XAS Applications in Biology
Silver is quite an aggressive metal in the metabolic system. However, Ag can only occupy "biological" sites with amino acids which are the components of proteins or with the nucleotides which are components of DNA, RNA (Fig. 1). Data from Ag impregnated bacterial cells at Ag L3 edge confirms this. Linear combination fitting resulted in perfect fits using just these 4 Ag-amino acid compounds (Fig. 2).
How does Ag (silver) kill bacteria? – It "hooks“ up to cysteine, enzymes or DNA and disrupts the metabolism and the reproductive cycle.

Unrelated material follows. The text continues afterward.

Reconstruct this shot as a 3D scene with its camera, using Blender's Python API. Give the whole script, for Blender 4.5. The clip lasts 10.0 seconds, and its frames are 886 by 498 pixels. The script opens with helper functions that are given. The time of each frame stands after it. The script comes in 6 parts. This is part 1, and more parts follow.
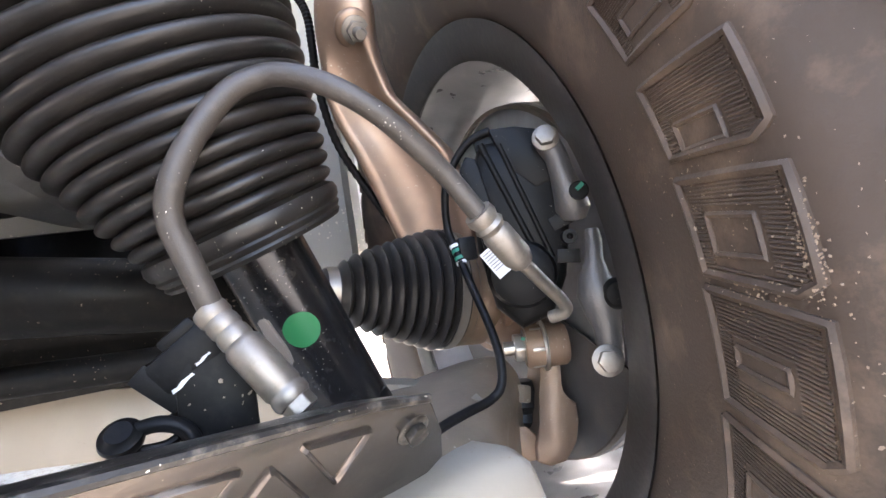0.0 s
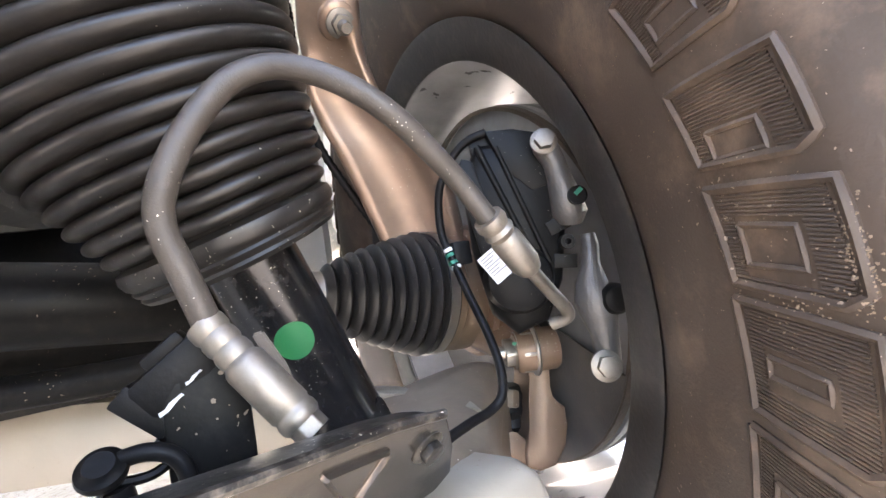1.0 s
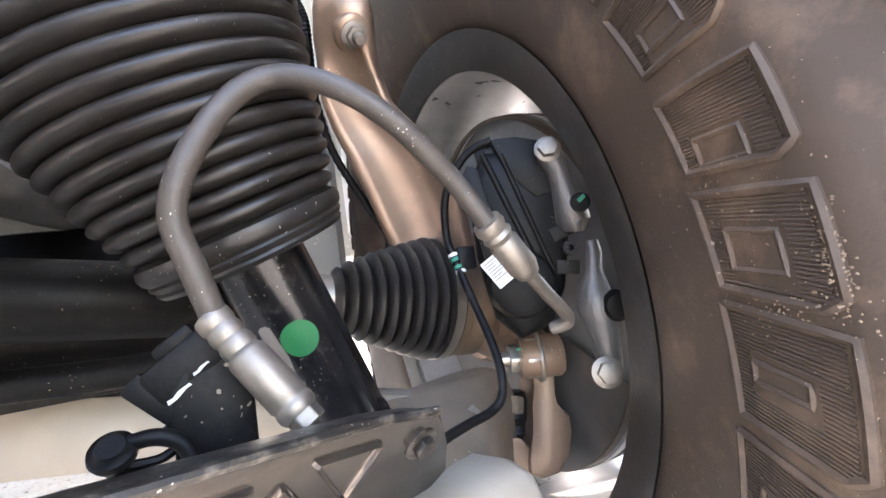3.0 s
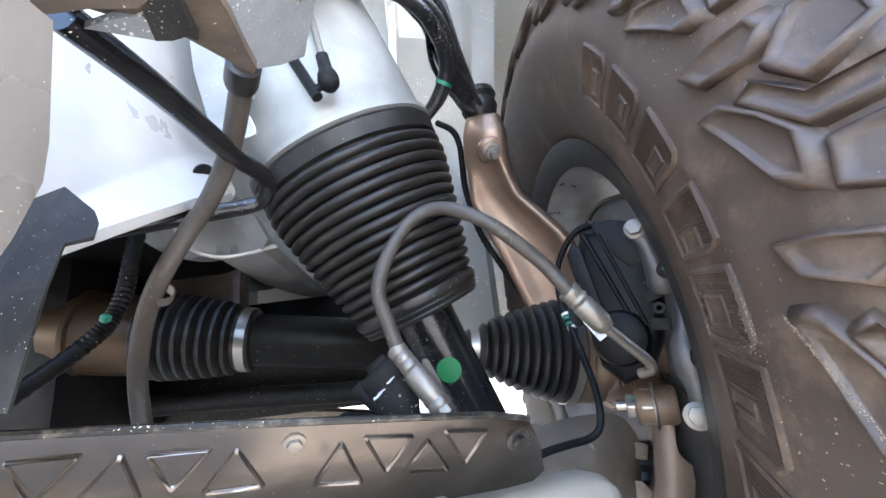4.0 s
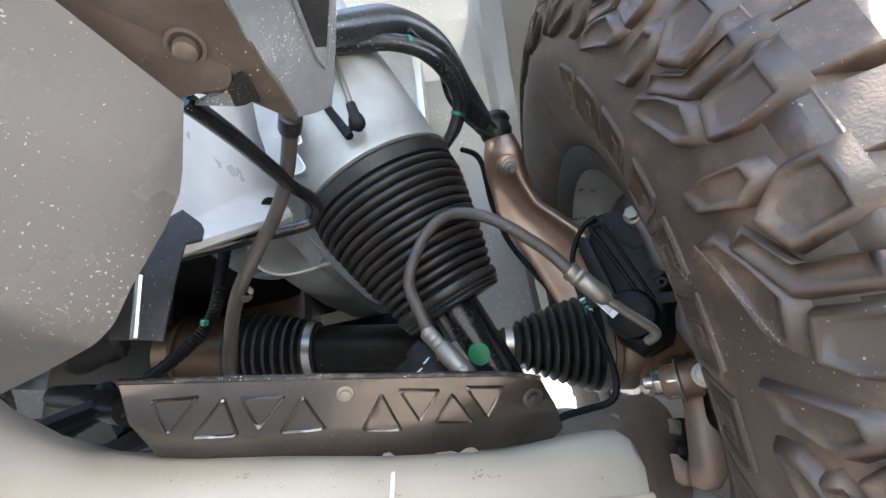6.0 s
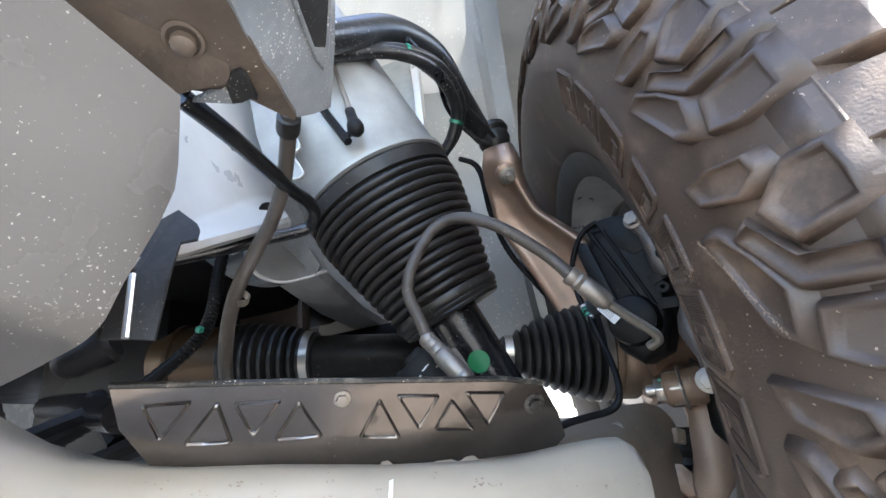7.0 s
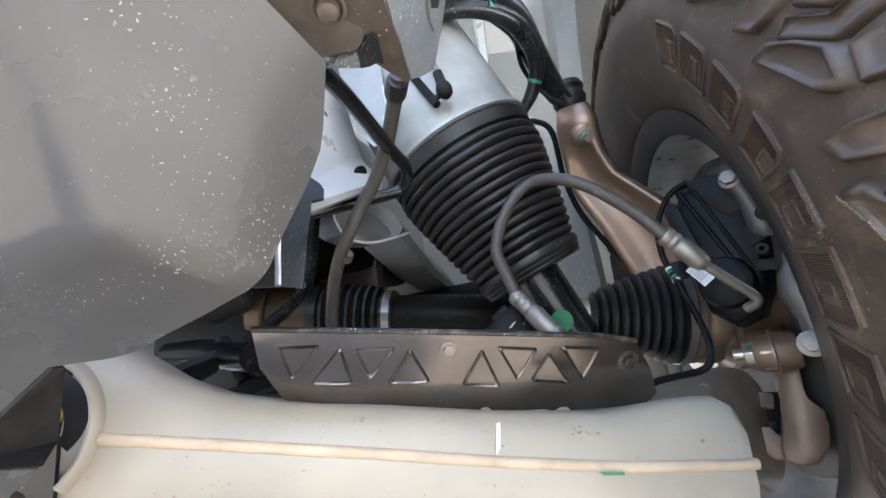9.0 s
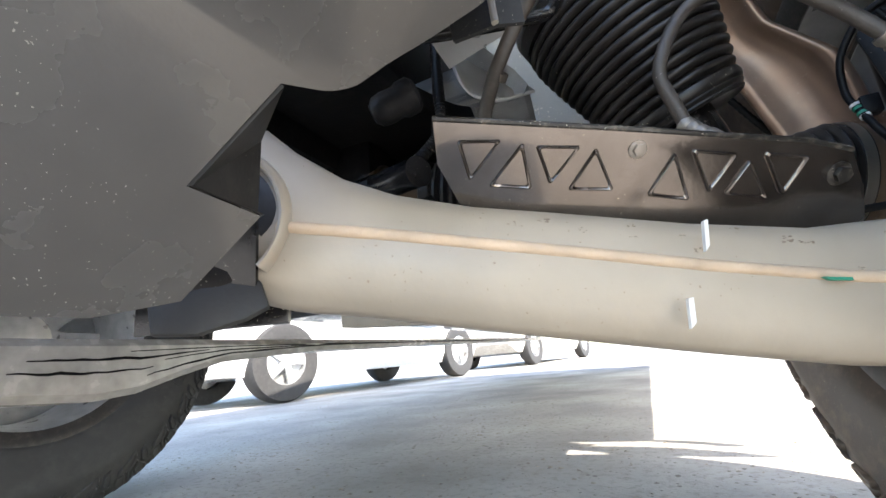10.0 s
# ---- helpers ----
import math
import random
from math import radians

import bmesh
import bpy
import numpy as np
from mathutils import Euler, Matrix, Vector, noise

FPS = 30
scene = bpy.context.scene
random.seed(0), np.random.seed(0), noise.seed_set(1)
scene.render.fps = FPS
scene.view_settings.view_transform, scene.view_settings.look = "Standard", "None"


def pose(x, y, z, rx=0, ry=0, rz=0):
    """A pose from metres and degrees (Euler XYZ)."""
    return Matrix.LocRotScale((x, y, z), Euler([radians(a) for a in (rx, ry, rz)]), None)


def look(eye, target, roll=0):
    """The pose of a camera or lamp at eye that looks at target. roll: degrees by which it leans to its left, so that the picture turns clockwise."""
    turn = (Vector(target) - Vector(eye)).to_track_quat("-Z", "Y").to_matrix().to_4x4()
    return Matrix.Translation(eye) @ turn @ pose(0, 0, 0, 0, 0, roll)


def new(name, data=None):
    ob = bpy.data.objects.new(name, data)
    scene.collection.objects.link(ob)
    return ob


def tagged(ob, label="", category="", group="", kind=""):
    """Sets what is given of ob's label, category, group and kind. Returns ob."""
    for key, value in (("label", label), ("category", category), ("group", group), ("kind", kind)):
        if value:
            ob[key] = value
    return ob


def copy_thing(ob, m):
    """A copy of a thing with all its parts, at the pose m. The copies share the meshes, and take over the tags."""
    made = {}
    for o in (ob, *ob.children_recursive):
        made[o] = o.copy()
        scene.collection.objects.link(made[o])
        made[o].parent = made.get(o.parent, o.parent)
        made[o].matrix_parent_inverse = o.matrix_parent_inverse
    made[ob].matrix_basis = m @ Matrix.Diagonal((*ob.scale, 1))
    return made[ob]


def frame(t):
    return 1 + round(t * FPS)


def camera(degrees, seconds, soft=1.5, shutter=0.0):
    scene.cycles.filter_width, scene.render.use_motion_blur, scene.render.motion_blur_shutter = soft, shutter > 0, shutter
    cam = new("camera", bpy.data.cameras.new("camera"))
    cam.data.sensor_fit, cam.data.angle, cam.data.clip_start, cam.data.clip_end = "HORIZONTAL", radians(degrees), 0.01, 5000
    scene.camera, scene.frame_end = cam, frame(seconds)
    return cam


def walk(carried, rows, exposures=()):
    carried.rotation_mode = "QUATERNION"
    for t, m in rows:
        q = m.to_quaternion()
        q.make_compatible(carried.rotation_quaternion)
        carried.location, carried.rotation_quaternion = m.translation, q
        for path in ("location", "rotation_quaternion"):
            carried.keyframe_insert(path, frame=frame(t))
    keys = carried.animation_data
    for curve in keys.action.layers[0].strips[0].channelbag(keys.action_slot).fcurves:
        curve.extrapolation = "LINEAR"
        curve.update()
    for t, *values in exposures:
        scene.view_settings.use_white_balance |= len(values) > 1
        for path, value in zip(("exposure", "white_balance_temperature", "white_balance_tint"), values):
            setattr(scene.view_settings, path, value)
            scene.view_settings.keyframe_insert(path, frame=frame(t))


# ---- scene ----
cam = camera(91.6, 10.0)
PATH = [
    (0, (0.018, -0.005, 0.445), (0.565, 1.912, 0.6), -9.3),
    (0.5, (0.006, 0.009, 0.45), (0.694, 1.884, 0.559), -9.7),
    (1, (-0.001, 0.011, 0.453), (0.71, 1.876, 0.578), -9.5),
    (1.5, (-0.003, 0.008, 0.45), (0.684, 1.881, 0.593), -9.0),
    (2, (-0.001, 0.007, 0.449), (0.671, 1.885, 0.6), -8.7),
    (2.2, (0.0, 0.008, 0.449), (0.683, 1.88, 0.61), -8.6),
    (3.3, (0.006, -0.008, 0.446), (0.576, 1.899, 0.647), -8.0),
    (3.5, (0.007, -0.026, 0.442), (0.456, 1.903, 0.714), -7.4),
    (3.7, (0.013, -0.064, 0.437), (0.211, 1.889, 0.819), -6.9),
    (4, (0.028, -0.119, 0.43), (-0.072, 1.802, 0.975), -6.2),
    (4.5, (0.048, -0.142, 0.401), (-0.146, 1.736, 1.063), -6.8),
    (5, (0.061, -0.152, 0.373), (-0.206, 1.702, 1.073), -8.3),
    (5.5, (0.064, -0.167, 0.376), (-0.261, 1.678, 1.076), -9.0),
    (5.7, (0.063, -0.167, 0.376), (-0.272, 1.674, 1.082), -9.1),
    (6.8, (0.061, -0.168, 0.374), (-0.251, 1.645, 1.159), -9.6),
    (7, (0.059, -0.161, 0.369), (-0.251, 1.651, 1.157), -9.6),
    (7.5, (0.053, -0.166, 0.361), (-0.33, 1.645, 1.117), -8.8),
    (8, (0.033, -0.174, 0.354), (-0.512, 1.603, 1.091), -5.6),
    (8.5, (0.028, -0.191, 0.367), (-0.568, 1.571, 1.1), -5.5),
    (9, (0.022, -0.18, 0.365), (-0.522, 1.623, 1.04), -6.9),
    (9.2, (-0.003, -0.179, 0.348), (-0.546, 1.629, 1.008), -6.9),
    (9.5, (-0.021, -0.176, 0.335), (-0.676, 1.631, 0.885), -4.9),
    (9.7, (-0.061, -0.168, 0.302), (-0.844, 1.588, 0.852), -4.8),
    (9.8, (-0.084, -0.169, 0.288), (-0.858, 1.593, 0.834), -5.0),
    (10, (-0.09, -0.166, 0.283), (-0.871, 1.607, 0.779), -5.3),
]
LIGHT = [(0.0, 4.16, 7050, 18), (0.5, 4.46, 7400, 18), (2.0, 4.08, 7400, 18), (3.5, 4.36, 6750, 18), (4.0, 3.82, 6400, 13), (4.5, 3.38, 6650, 11), (5.5, 3.2, 6750, 10), (7.0, 3.22, 6400, 11), (8.0, 3.22, 6450, 11), (9.3, 3.14, 6500, 11), (10.0, 2.8, 6700, 10)]
walk(cam, [(t, look(eye, target, roll)) for t, eye, target, roll in PATH], LIGHT)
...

G. L. Bovenkamp, U. Zanzen, K. Sai Krishna, J. Hormes, A. Prange (2013) X-Ray Absorption Near-Edge Structure (XANES) Spectroscopy Study of the Interaction of Silver Ions with Staphylococcus aureus, Listeria monocytogenes, and Escherichia coli. Appl. Environ. Microbiol. 79:20 6385-6390; DOI:10.1128/AEM.01688-13
Figure 1: Possible Ag bonding sites in cell
Figure 2: Results: Ag L3 XANES spectra of bacterial cells with Ag and Ag-amino acid reference compounds
Nanoparticles used for cancer treatment
The optimization of iron oxide nanoparticles for the enhancement of contrast of tumor cells for MRT was investigated . Can the contrast be enhanced by changing the magnetic moment of the ion-oxide nanoparticles? The biofunctionalization was achieved using LHRH (Luteinizing Hormone Releasing Hormone) ligands. Smaller nanoparticles are taken up much better by the cells but the magnetic moment (and therefore the contrast) is better for the bigger nanoparticles. Figure 3a and 3b show the TEM of the nanoparticles. In Figure 3c the XANES spectra show the high similarity of the nanoparticles inside the cells with magnetite and confirm that they did not change during uptake.